Nicht grundrechtsgebunden ist der verfassungsändernde Gesetzgeber. Seine materiell-rechtlichen Bindungen ergeben sich abschließend aus dem spezielleren Art. 79 Abs. 3 GG[125]. Die Rüge, ein verfassungsänderndes Gesetz sei grundrechtswidrig, ist also wenig erfolgversprechend, es sei denn, das verfassungsändernde Gesetz berührt (auch) die gem. Art. 79 Abs. 3 GG verfassungsänderungsfesten Grundsätze des Art. 1 Abs. 1 GG, den das BVerfG als verfassungsbeschwerdefähiges Grundrecht ansieht (s. dazu Rn 150 f).

214

Die Verfassungsmäßigkeit verfassungsändernder Gesetze kann auch als Vorfrage eine Rolle spielen. Die Verfassungsbeschwerden gegen den sog.

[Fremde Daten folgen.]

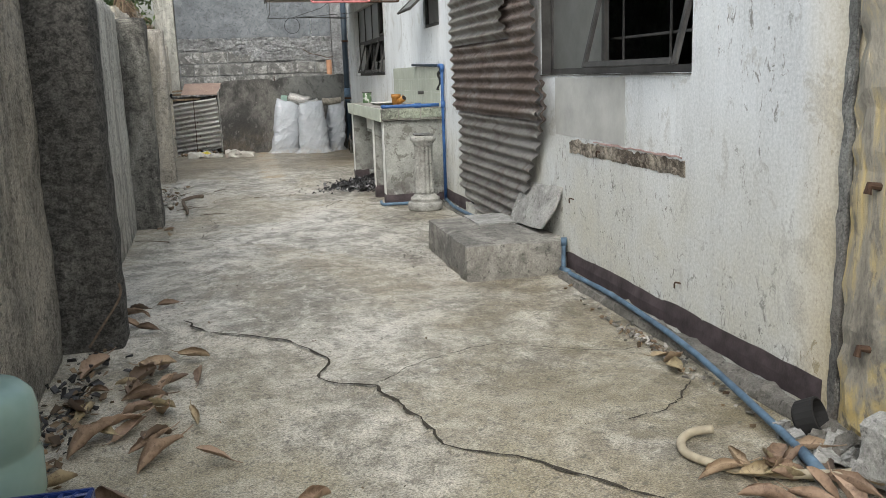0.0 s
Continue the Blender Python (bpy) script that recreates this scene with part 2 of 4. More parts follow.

Großen Lauschangriff beispielsweise waren unmittelbar gegen das Gesetz zur Verbesserung der Bekämpfung der Organisierten Kriminalität vom 4. Mai 1998 (BGBl I, 845), mittelbar gegen das Gesetz zur Änderung des Grundgesetzes (Artikel 13) vom 26. März 1998 gerichtet. Die grundrechtseingreifenden gesetzlichen Regelungen konnten nur verfassungsgemäß sein, wenn die Änderung des Grundgesetzes, die sie ermöglichte, ebenfalls verfassungsgemäß war (BVerfGE 109, 279, 325). Wäre das BVerfG zum Ergebnis gekommen, das verfassungsändernde Gesetz entspreche den Anforderungen des Art. 79 GG nicht, hätte es dieses Gesetz indes wohl nicht anlässlich dieser Verfassungsbeschwerde für nichtig erklären dürfen. Der Begriff „Gesetz“ iSd § 95 Abs. 3 S. 1 BVerfGG beschreibt den Angriffsgegenstand; § 95 Abs. 3 S. 2 BVerfGG, der die Nichtigerklärung eines verfassungswidrigen Gesetzes anlässlich einer Verfassungsbeschwerde gegen eine darauf beruhende Gerichts- oder Behördenentscheidung gestattet, ist nicht analog anwendbar.

 

215

Vorkonstitutionelle Parlamentsgesetze, dh: Bundes- und Landesgesetze, die vor dem 24. Mai 1949 (vgl Art. 145 Abs. 2 GG) in Kraft getreten sind, Recht der Besatzungsmächte, Gesetze des Saarlandes und der DDR bis zu ihrem Beitritt zur BRD am 1.1.1957 bzw 3.10.1990 können wegen der fehlenden Grundrechtsbindung des jeweiligen Normgebers nicht unmittelbar mit der Verfassungsbeschwerde angegriffen werden. Aus der heute bedeutungslosen Sonderregelung des § 93 Abs. 4 BVerfGG ergibt sich nichts anderes (aA BVerfGE 2, 237, 241 f).